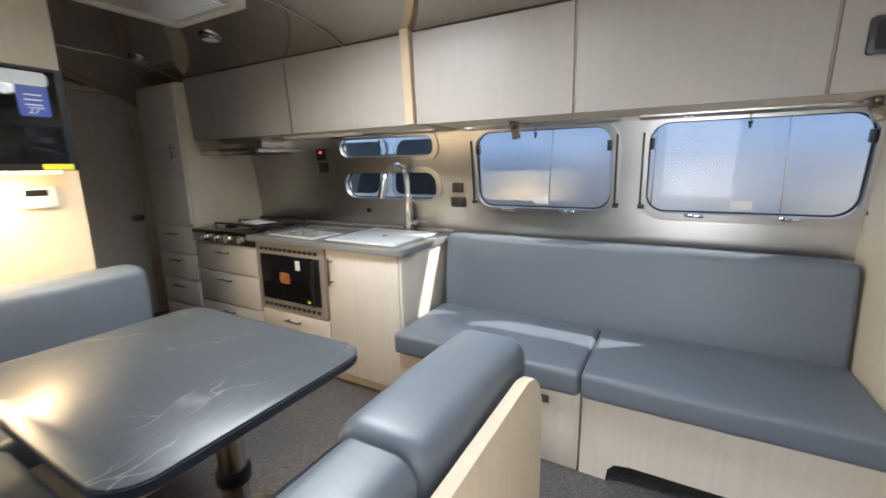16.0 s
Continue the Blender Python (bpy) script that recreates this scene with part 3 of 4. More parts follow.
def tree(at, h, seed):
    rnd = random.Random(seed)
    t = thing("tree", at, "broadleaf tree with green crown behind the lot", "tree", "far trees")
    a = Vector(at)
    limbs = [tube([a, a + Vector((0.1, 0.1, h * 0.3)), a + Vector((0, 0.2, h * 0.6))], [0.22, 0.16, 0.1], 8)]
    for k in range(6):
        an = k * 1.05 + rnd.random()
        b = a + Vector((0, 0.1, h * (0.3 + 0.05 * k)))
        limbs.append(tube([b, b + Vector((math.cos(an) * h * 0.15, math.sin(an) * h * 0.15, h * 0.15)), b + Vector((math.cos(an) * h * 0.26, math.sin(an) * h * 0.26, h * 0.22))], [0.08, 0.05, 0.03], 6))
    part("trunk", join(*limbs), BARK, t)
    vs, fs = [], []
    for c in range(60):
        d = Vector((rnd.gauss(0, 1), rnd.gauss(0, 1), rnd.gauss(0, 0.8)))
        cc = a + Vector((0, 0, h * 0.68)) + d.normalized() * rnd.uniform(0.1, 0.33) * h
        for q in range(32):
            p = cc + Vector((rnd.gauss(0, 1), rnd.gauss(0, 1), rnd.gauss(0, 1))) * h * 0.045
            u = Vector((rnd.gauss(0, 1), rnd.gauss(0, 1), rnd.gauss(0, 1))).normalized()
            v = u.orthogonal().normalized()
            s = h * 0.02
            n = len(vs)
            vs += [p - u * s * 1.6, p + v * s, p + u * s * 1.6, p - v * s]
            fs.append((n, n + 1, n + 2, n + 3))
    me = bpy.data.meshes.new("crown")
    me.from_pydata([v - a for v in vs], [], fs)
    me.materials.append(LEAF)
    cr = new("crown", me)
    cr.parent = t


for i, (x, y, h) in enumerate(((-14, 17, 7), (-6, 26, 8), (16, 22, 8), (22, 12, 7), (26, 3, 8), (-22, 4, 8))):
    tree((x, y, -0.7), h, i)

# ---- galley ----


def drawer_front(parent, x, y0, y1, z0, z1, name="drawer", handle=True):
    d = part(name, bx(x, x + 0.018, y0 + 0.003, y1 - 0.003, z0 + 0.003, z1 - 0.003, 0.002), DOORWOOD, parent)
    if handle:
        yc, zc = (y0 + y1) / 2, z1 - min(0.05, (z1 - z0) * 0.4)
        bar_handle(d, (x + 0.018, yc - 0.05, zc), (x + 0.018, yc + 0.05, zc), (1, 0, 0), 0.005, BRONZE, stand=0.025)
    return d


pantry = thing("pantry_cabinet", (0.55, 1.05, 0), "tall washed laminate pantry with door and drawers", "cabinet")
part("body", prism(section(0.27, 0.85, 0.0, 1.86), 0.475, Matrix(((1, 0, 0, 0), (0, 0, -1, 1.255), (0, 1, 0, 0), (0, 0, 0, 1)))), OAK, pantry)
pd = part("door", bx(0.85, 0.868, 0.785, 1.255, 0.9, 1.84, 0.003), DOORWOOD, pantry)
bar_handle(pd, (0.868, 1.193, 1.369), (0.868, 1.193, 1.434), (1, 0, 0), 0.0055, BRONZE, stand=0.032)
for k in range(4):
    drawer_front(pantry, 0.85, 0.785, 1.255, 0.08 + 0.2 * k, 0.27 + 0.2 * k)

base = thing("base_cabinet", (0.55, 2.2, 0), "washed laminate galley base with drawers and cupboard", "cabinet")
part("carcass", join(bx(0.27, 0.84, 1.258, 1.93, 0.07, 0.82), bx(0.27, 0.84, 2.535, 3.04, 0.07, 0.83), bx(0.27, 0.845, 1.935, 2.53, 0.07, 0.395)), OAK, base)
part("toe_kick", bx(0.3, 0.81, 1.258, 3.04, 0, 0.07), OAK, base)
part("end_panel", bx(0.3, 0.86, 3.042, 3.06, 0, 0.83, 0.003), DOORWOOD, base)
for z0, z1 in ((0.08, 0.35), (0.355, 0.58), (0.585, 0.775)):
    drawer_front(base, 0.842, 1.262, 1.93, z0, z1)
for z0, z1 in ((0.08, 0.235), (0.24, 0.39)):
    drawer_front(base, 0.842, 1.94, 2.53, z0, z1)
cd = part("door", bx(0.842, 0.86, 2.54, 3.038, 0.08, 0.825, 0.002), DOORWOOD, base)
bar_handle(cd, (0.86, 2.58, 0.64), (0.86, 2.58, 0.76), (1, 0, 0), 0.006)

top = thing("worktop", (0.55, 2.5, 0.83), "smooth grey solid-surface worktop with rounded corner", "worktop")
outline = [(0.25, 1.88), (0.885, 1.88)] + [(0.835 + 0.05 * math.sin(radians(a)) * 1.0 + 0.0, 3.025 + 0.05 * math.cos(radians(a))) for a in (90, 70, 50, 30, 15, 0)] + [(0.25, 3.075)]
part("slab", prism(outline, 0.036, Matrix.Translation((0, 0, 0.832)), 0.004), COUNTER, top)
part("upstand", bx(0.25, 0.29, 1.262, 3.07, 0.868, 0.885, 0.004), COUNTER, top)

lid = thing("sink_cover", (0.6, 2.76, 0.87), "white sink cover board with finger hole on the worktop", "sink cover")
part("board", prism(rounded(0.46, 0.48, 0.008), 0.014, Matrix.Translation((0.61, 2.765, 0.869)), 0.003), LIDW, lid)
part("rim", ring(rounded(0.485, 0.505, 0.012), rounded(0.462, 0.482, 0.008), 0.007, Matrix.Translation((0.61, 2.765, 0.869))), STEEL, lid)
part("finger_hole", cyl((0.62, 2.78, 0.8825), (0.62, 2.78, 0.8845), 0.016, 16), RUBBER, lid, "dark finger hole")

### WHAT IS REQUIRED
Copy each line in full and exactly, omitting any picture.

### RESPONSE
16.0 s
Continue the Blender Python (bpy) script that recreates this scene with part 3 of 4. More parts follow.
def tree(at, h, seed):
    rnd = random.Random(seed)
    t = thing("tree", at, "broadleaf tree with green crown behind the lot", "tree", "far trees")
    a = Vector(at)
    limbs = [tube([a, a + Vector((0.1, 0.1, h * 0.3)), a + Vector((0, 0.2, h * 0.6))], [0.22, 0.16, 0.1], 8)]
    for k in range(6):
        an = k * 1.05 + rnd.random()
        b = a + Vector((0, 0.1, h * (0.3 + 0.05 * k)))
        limbs.append(tube([b, b + Vector((math.cos(an) * h * 0.15, math.sin(an) * h * 0.15, h * 0.15)), b + Vector((math.cos(an) * h * 0.26, math.sin(an) * h * 0.26, h * 0.22))], [0.08, 0.05, 0.03], 6))
    part("trunk", join(*limbs), BARK, t)
    vs, fs = [], []
    for c in range(60):
        d = Vector((rnd.gauss(0, 1), rnd.gauss(0, 1), rnd.gauss(0, 0.8)))
        cc = a + Vector((0, 0, h * 0.68)) + d.normalized() * rnd.uniform(0.1, 0.33) * h
        for q in range(32):
            p = cc + Vector((rnd.gauss(0, 1), rnd.gauss(0, 1), rnd.gauss(0, 1))) * h * 0.045
            u = Vector((rnd.gauss(0, 1), rnd.gauss(0, 1), rnd.gauss(0, 1))).normalized()
            v = u.orthogonal().normalized()
            s = h * 0.02
            n = len(vs)
            vs += [p - u * s * 1.6, p + v * s, p + u * s * 1.6, p - v * s]
            fs.append((n, n + 1, n + 2, n + 3))
    me = bpy.data.meshes.new("crown")
    me.from_pydata([v - a for v in vs], [], fs)
    me.materials.append(LEAF)
    cr = new("crown", me)
    cr.parent = t


for i, (x, y, h) in enumerate(((-14, 17, 7), (-6, 26, 8), (16, 22, 8), (22, 12, 7), (26, 3, 8), (-22, 4, 8))):
    tree((x, y, -0.7), h, i)

# ---- galley ----


def drawer_front(parent, x, y0, y1, z0, z1, name="drawer", handle=True):
    d = part(name, bx(x, x + 0.018, y0 + 0.003, y1 - 0.003, z0 + 0.003, z1 - 0.003, 0.002), DOORWOOD, parent)
    if handle:
        yc, zc = (y0 + y1) / 2, z1 - min(0.05, (z1 - z0) * 0.4)
        bar_handle(d, (x + 0.018, yc - 0.05, zc), (x + 0.018, yc + 0.05, zc), (1, 0, 0), 0.005, BRONZE, stand=0.025)
    return d


pantry = thing("pantry_cabinet", (0.55, 1.05, 0), "tall washed laminate pantry with door and drawers", "cabinet")
part("body", prism(section(0.27, 0.85, 0.0, 1.86), 0.475, Matrix(((1, 0, 0, 0), (0, 0, -1, 1.255), (0, 1, 0, 0), (0, 0, 0, 1)))), OAK, pantry)
pd = part("door", bx(0.85, 0.868, 0.785, 1.255, 0.9, 1.84, 0.003), DOORWOOD, pantry)
bar_handle(pd, (0.868, 1.193, 1.369), (0.868, 1.193, 1.434), (1, 0, 0), 0.0055, BRONZE, stand=0.032)
for k in range(4):
    drawer_front(pantry, 0.85, 0.785, 1.255, 0.08 + 0.2 * k, 0.27 + 0.2 * k)

base = thing("base_cabinet", (0.55, 2.2, 0), "washed laminate galley base with drawers and cupboard", "cabinet")
part("carcass", join(bx(0.27, 0.84, 1.258, 1.93, 0.07, 0.82), bx(0.27, 0.84, 2.535, 3.04, 0.07, 0.83), bx(0.27, 0.845, 1.935, 2.53, 0.07, 0.395)), OAK, base)
part("toe_kick", bx(0.3, 0.81, 1.258, 3.04, 0, 0.07), OAK, base)
part("end_panel", bx(0.3, 0.86, 3.042, 3.06, 0, 0.83, 0.003), DOORWOOD, base)
for z0, z1 in ((0.08, 0.35), (0.355, 0.58), (0.585, 0.775)):
    drawer_front(base, 0.842, 1.262, 1.93, z0, z1)
for z0, z1 in ((0.08, 0.235), (0.24, 0.39)):
    drawer_front(base, 0.842, 1.94, 2.53, z0, z1)
cd = part("door", bx(0.842, 0.86, 2.54, 3.038, 0.08, 0.825, 0.002), DOORWOOD, base)
bar_handle(cd, (0.86, 2.58, 0.64), (0.86, 2.58, 0.76), (1, 0, 0), 0.006)

top = thing("worktop", (0.55, 2.5, 0.83), "smooth grey solid-surface worktop with rounded corner", "worktop")
outline = [(0.25, 1.88), (0.885, 1.88)] + [(0.835 + 0.05 * math.sin(radians(a)) * 1.0 + 0.0, 3.025 + 0.05 * math.cos(radians(a))) for a in (90, 70, 50, 30, 15, 0)] + [(0.25, 3.075)]
part("slab", prism(outline, 0.036, Matrix.Translation((0, 0, 0.832)), 0.004), COUNTER, top)
part("upstand", bx(0.25, 0.29, 1.262, 3.07, 0.868, 0.885, 0.004), COUNTER, top)

lid = thing("sink_cover", (0.6, 2.76, 0.87), "white sink cover board with finger hole on the worktop", "sink cover")
part("board", prism(rounded(0.46, 0.48, 0.008), 0.014, Matrix.Translation((0.61, 2.765, 0.869)), 0.003), LIDW, lid)
part("rim", ring(rounded(0.485, 0.505, 0.012), rounded(0.462, 0.482, 0.008), 0.007, Matrix.Translation((0.61, 2.765, 0.869))), STEEL, lid)
part("finger_hole", cyl((0.62, 2.78, 0.8825), (0.62, 2.78, 0.8845), 0.016, 16), RUBBER, lid, "dark finger hole")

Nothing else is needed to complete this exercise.